The mainstream media explanation for the tragic actions of a young college student in Blacksburg, Va., has been that he was troubled, sick, mentally ill and a textbook case of a school shooter. Not everyone is going to be satisfied with those explanations, though, since there is really no way to know for sure what compelled Cho Seung-hui to release his heinous rampage. Explanations will come from university officials, family, friends and, yes, clergy. Many of you have emailed us about this Fox News report that asks "Did the Devil Make Him Do It?", and while the producers interviewed a lot of good people it is largely speculative and lacks a serious news hook.
The first article to shine light on the idea that spiritual forces were directly at work Monday morning was this hard news story by Tim Funk in The Charlotte Observer:
Evangelist Franklin Graham, who dispatched 20 "rapid-response" chaplains to Virginia Tech this week, says he believes gunman Cho Seung-Hui was "demon-possessed."

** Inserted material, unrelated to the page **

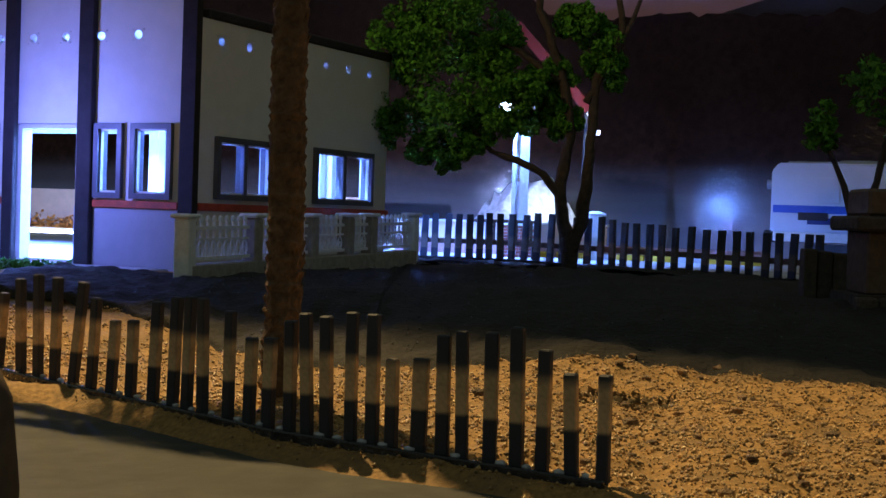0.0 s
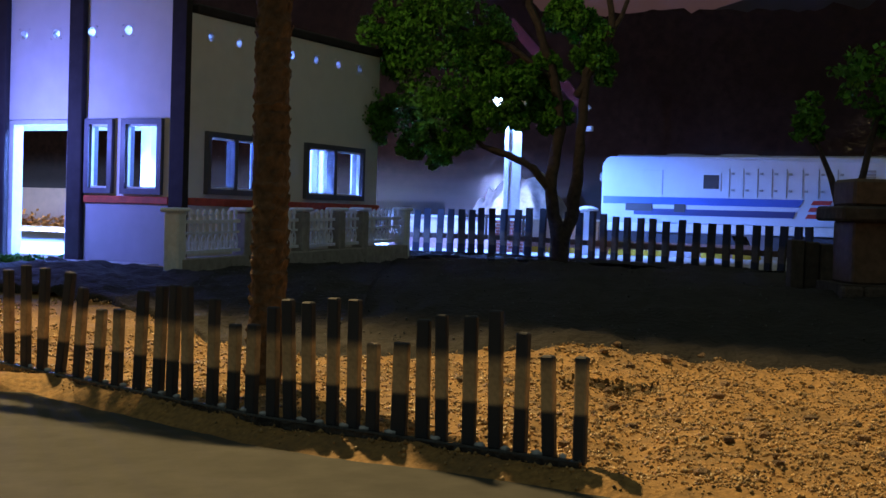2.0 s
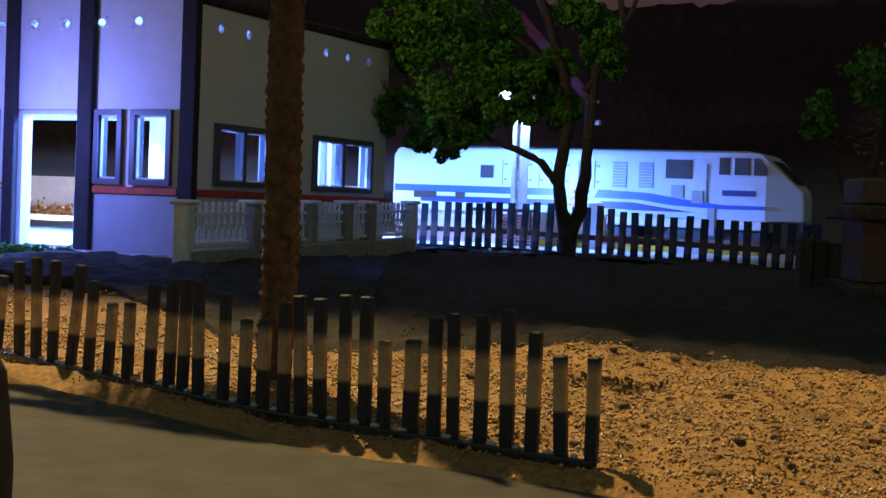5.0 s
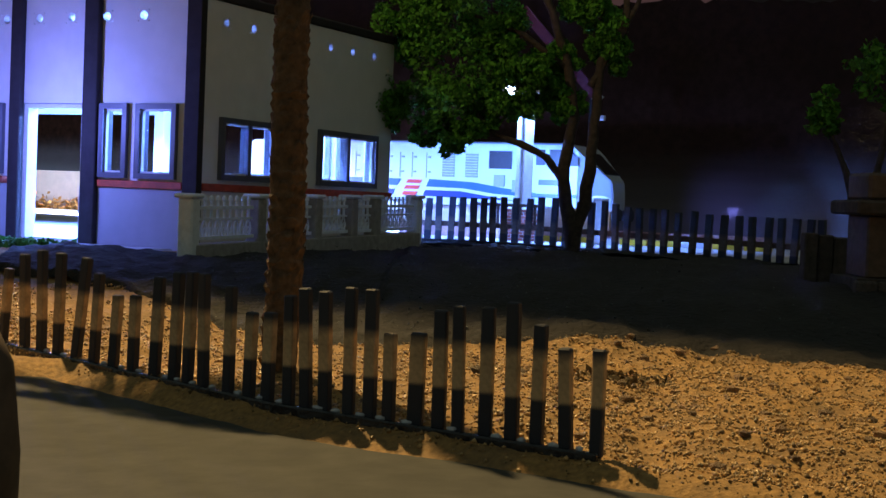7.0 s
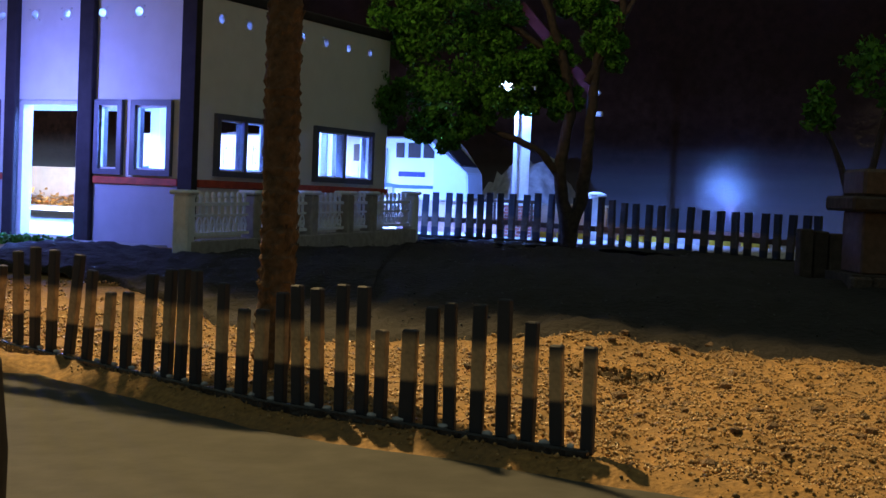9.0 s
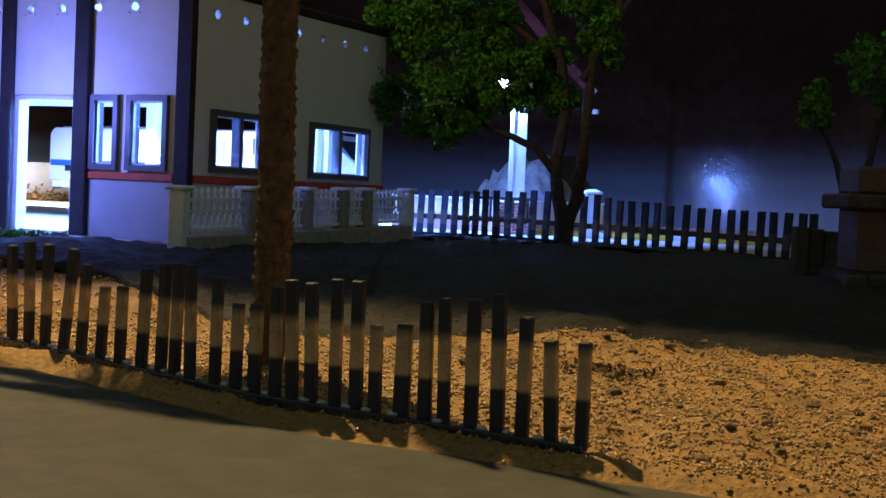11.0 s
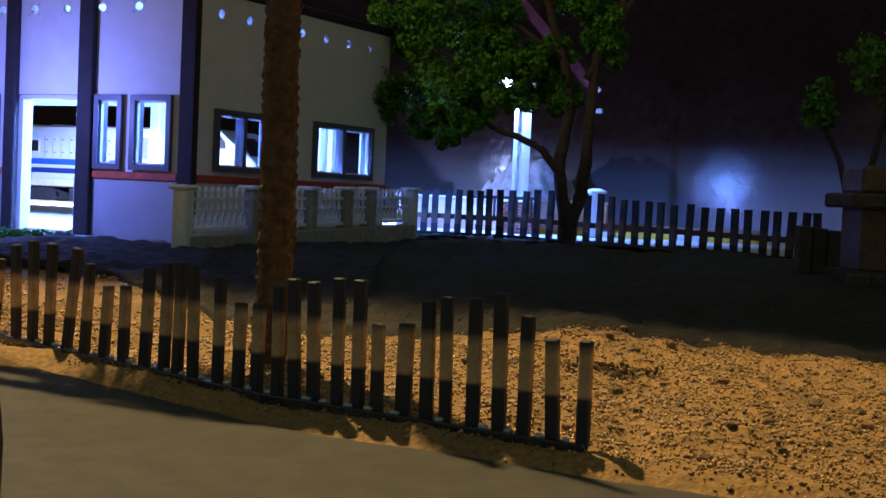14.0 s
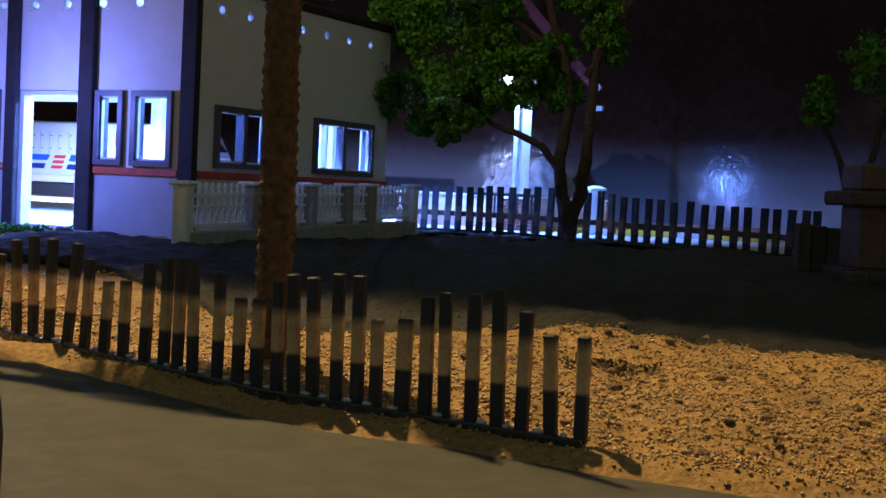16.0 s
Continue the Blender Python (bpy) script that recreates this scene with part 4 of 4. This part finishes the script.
# where the locomotive's square end stands along the track, by time
LOCO_ROWS = [(0.0, 3.99), (0.5, 2.3), (1.0, 0.6), (1.5, -1.1), (2.0, -2.55), (2.5, -3.95), (3.0, -5.6), (3.5, -7.35), (4.0, -9.1), (6.5, -18.15), (7.0, -20.4), (7.5, -22.5),
             (8.0, -24.2), (8.5, -25.6), (9.0, -26.9), (11.3, -32.9), (12.3, -35.4), (12.8, -36.3), (13.3, -37.0), (13.8, -37.7), (15.4, -39.8), (16.0, -40.5)]


def motions():
    walk(LOCO, [(t, in_b(x, 30.6, -0.5)) for t, x in LOCO_ROWS])


motions()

"The thirty-something lives he took and the families he ripped apart -- for what? I believe it's the devil," Graham said Wednesday.
Graham, who leads Charlotte's Billy Graham Evangelistic Association, dismissed the idea that the killer was mentally ill or seeking revenge.
"I don't think you can go out and murder innocent people just because somebody rejected you. We've all been rejected," he said. "I believe there are demons that dwell in the human heart."
Funk adds that "not all Christian leaders are willing to rule out mental illness in the Virginia shootings." But since when are these two explanations mutually exclusive? And the story is awfully short on details and theological content for such a weighty subject. What is the basis for Graham's belief that Cho was demon possessed?
The challenge in reporting on this subject is that no one really knows why this happened or why Cho decided to go on a murderous rampage Monday morning. For a journalist, when did the psychologist become the more trusted source on human nature than the pastor?
And while Protestant denominations are naturally inclined to be more divided on this issue, the Catholic Church is by no means divided. Here's The New York Times in January 1999:
Reaffirming that the Devil exists and is at work in the world, the Vatican today issued a revised rite of exorcism, the Roman Catholic ritual for driving out demons.
In an apparent effort to placate liberal Catholics embarrassed by a practice that seems to echo medieval superstition, the Vatican urged those performing exorcisms to take pains to distinguish between possessed people and others suffering from forms of mental or psychological illness.
Exorcism is an ancient practice of driving the Devil from people believed to be possessed. It remains a source of theological debate and in recent years, despite its renewed popularity in the United States and elsewhere, the church has sought to play down its significance without shaking the foundations of belief in a personal source of evil in the world.
For an excellent post on the religious aspects in this tragic news story, go over to this post by Ted Olsen and staff of Christianity Today. Olson asks questions about Cho's religious beliefs, considering his reference to Christianity in his eight-page manifesto. While it's inconclusive whether Cho had faith, there are plenty of faith aspects worth talking about:
If Cho's faith remains something of a mystery, Christianity is front and center in much of the memorial. Stories of the victims are trickling out. The Myspace page of Lauren McCain, 20, now continues her testimony. "The purpose and love of my life is Jesus Christ," she wrote. "I don't have to argue religion, philosophy, or historical evidence because I KNOW Him. He is just as real, if not more so, as my 'earthly' father."
I was very disappointed that the diatribe Cho mailed to NBC News received so much attention, particularly by NBC and MSNBC. I think stories like McCain's and others are far more compelling and newsworthy, and it's a pity that the final media stunt of a killer was able to dominate so much print and air time.